Are The Spices Used In Your Cooking Adulterated?

Adulteration of the spices commonly available in the domestic market was detected by the Indian Institute of Spices Research (IISR) at Kozhikode. After a decade of studies since 2010, the research team found that plant-based adulterants were found in spices such as black pepper, chilli and turmeric powder, cinnamon bark, and also in mace. The scientists and researchers put forward their findings recently which detailed their usage of cutting-edge technologies such as DNA Barcoding in their testing and analysis.

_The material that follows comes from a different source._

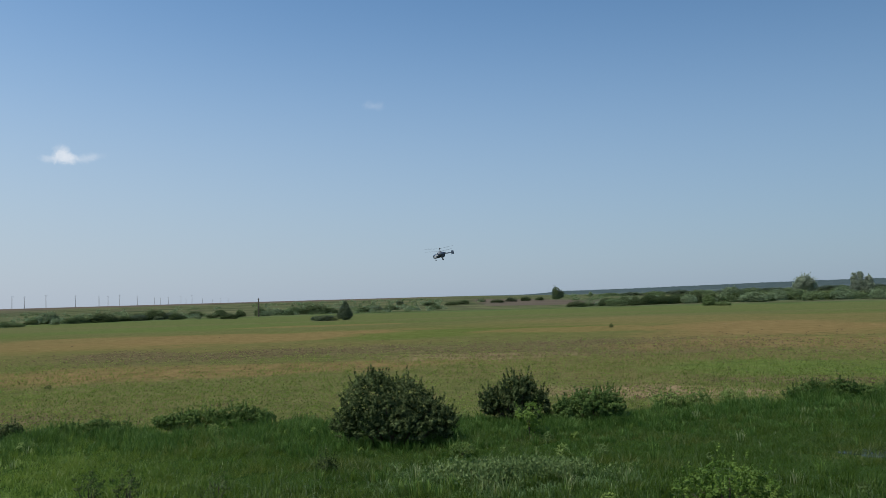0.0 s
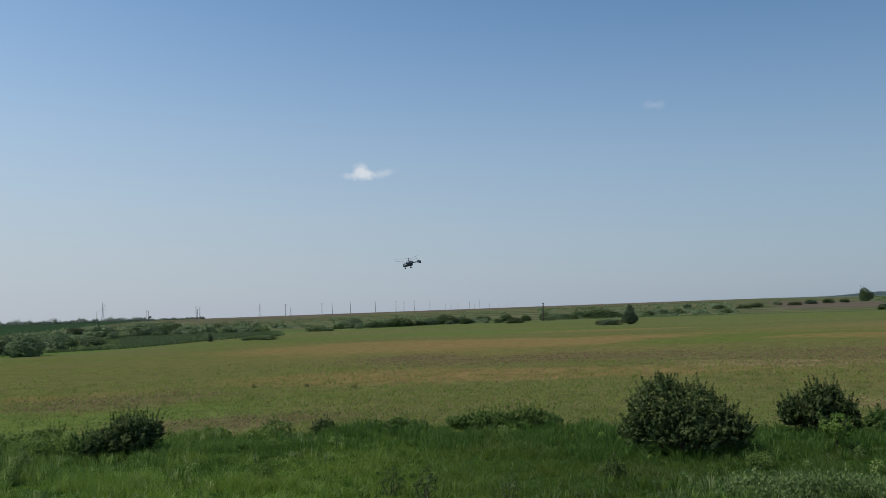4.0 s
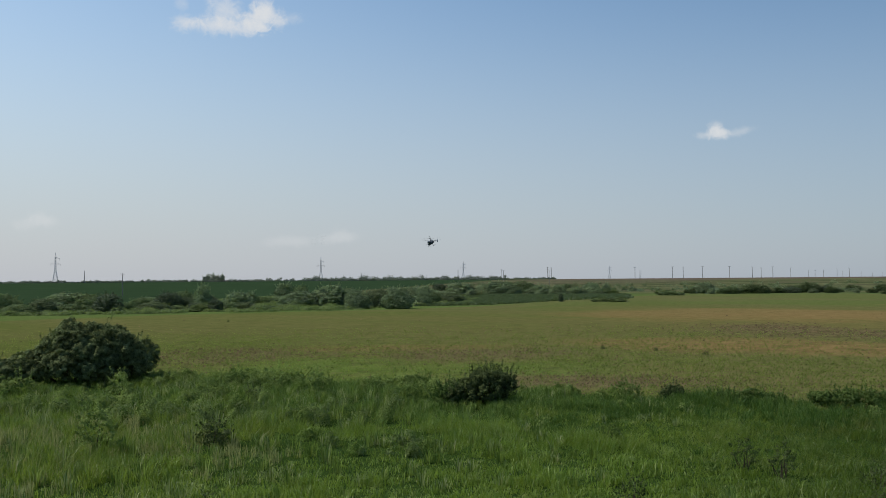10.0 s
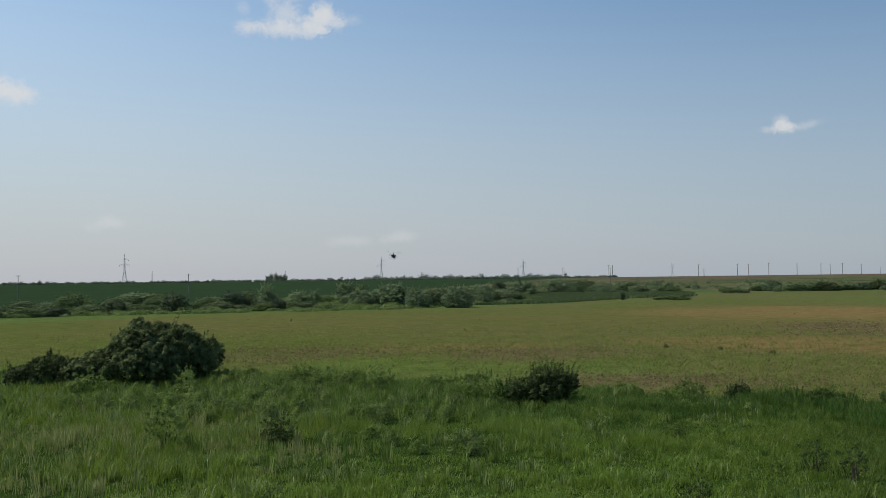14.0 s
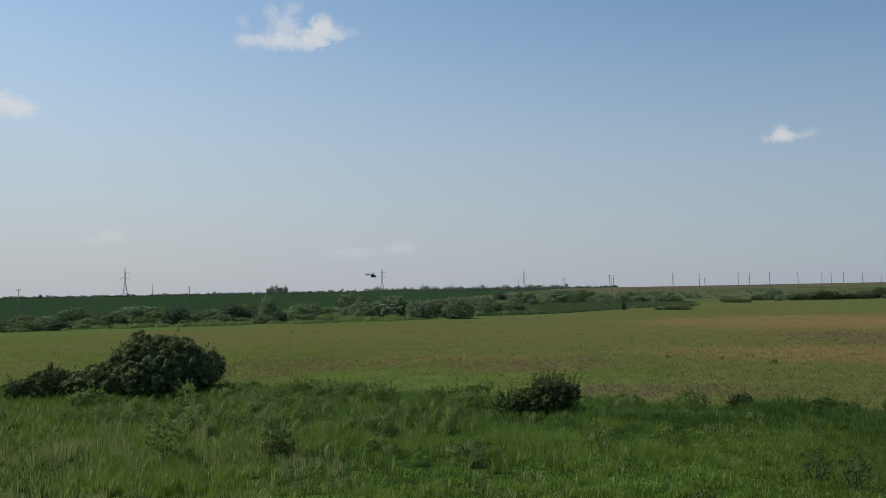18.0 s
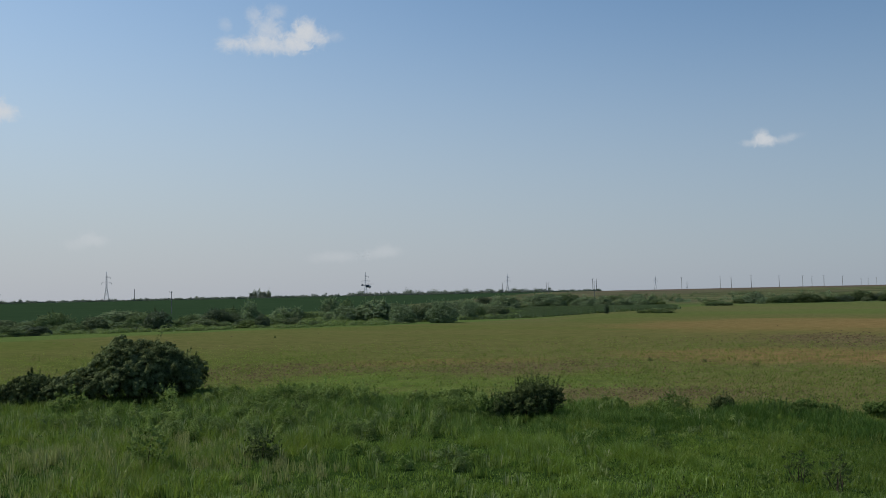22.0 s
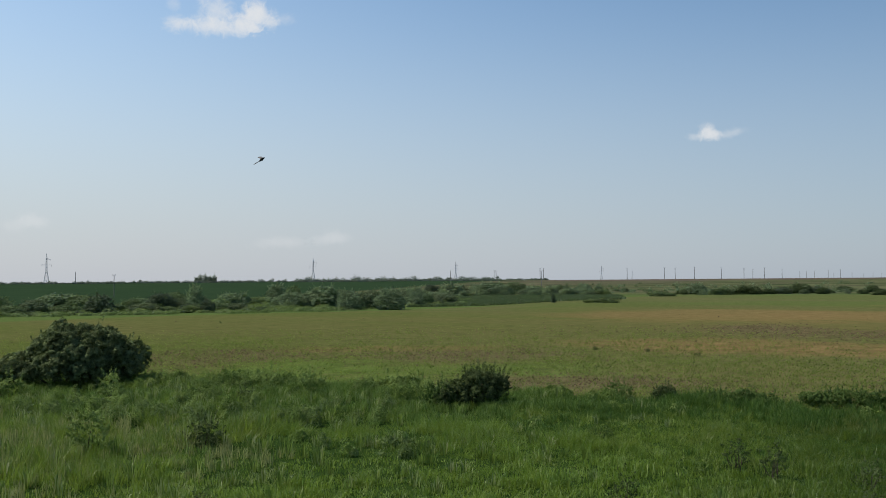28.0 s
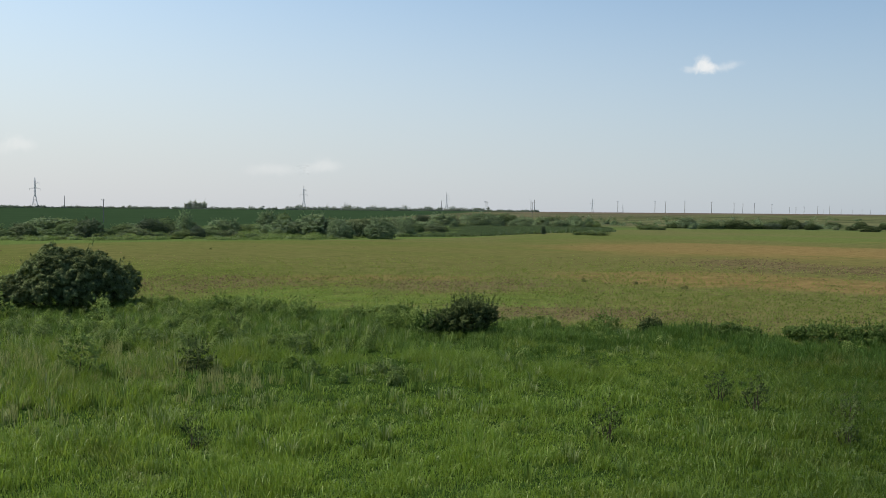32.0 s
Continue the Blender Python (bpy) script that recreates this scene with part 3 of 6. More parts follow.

Dr. B Sasikumar, who is the Head of Crop Improvement and Biotechnology Division (IISR), published this academic research through various official channels and scholarly communications. When interviewed, he distinctly specified that when they collected five samples of nutmeg mace from the local market at Kozhikode in Kerala State, as many as three of these nutmeg samples were adulterated with Bombay mace. This adulterant is mainly used as a natural dye source. It is yellow in color, lacks any aroma, and is of an inferior quality. The difficulties in discrimination were also highlighted if the sample dries, becomes aged, or powdered as the samples lose their characteristic features.

Financial reward remains the foremost incentive for systematic adulteration in India.

The lead scientist went on to point out the motive for adulteration as Nutmeg mace turns yellow on ageing thereby fetching a premium price and thus financial incentives exist for unscrupulous elements to systematically adulterate the genuine commodity with the spurious one.

When a similar analysis of 10 Turmeric samples was done, three of these turmeric samples were found to be adulterated. The adulterant used in this case was primarily wild turmeric or ‘manja koova’ as it is known in the Malayalam Language. Fillers such as wheat, barley powder, and cassava starch were also used to adulterate the Turmeric samples.

In the case of black pepper powder, when nine branded market samples were analysed, two samples of black pepper were actually adulterated with chilli powder. At the same time, the chilli powder which was being sold in Kerala markets was instead adulterated with the powdered fruits of choti ber.

Analysis of samples of cinnamon bark were also alarming as presence of the Chinese adulterant cassia was found in seven out of 10 market samples of cinnamon bark tested for adulteration.

Dr. Sasikumar also drew attention to their research methodology when he compared DNA barcoding to other conventional analytical tools stating how it is a very reliable technology that can accurately detect any adulteration in spices. The alternative techniques, such as physical methods, chemical or biochemical methods, and immunoassay, are of considerable value in certain instances, but they are not suitable for routine analyses. On the other hand, DNA Barcoding technology works by analyzing very short sequences of DNA of any given species to precisely detect the inherent purity of any tested sample.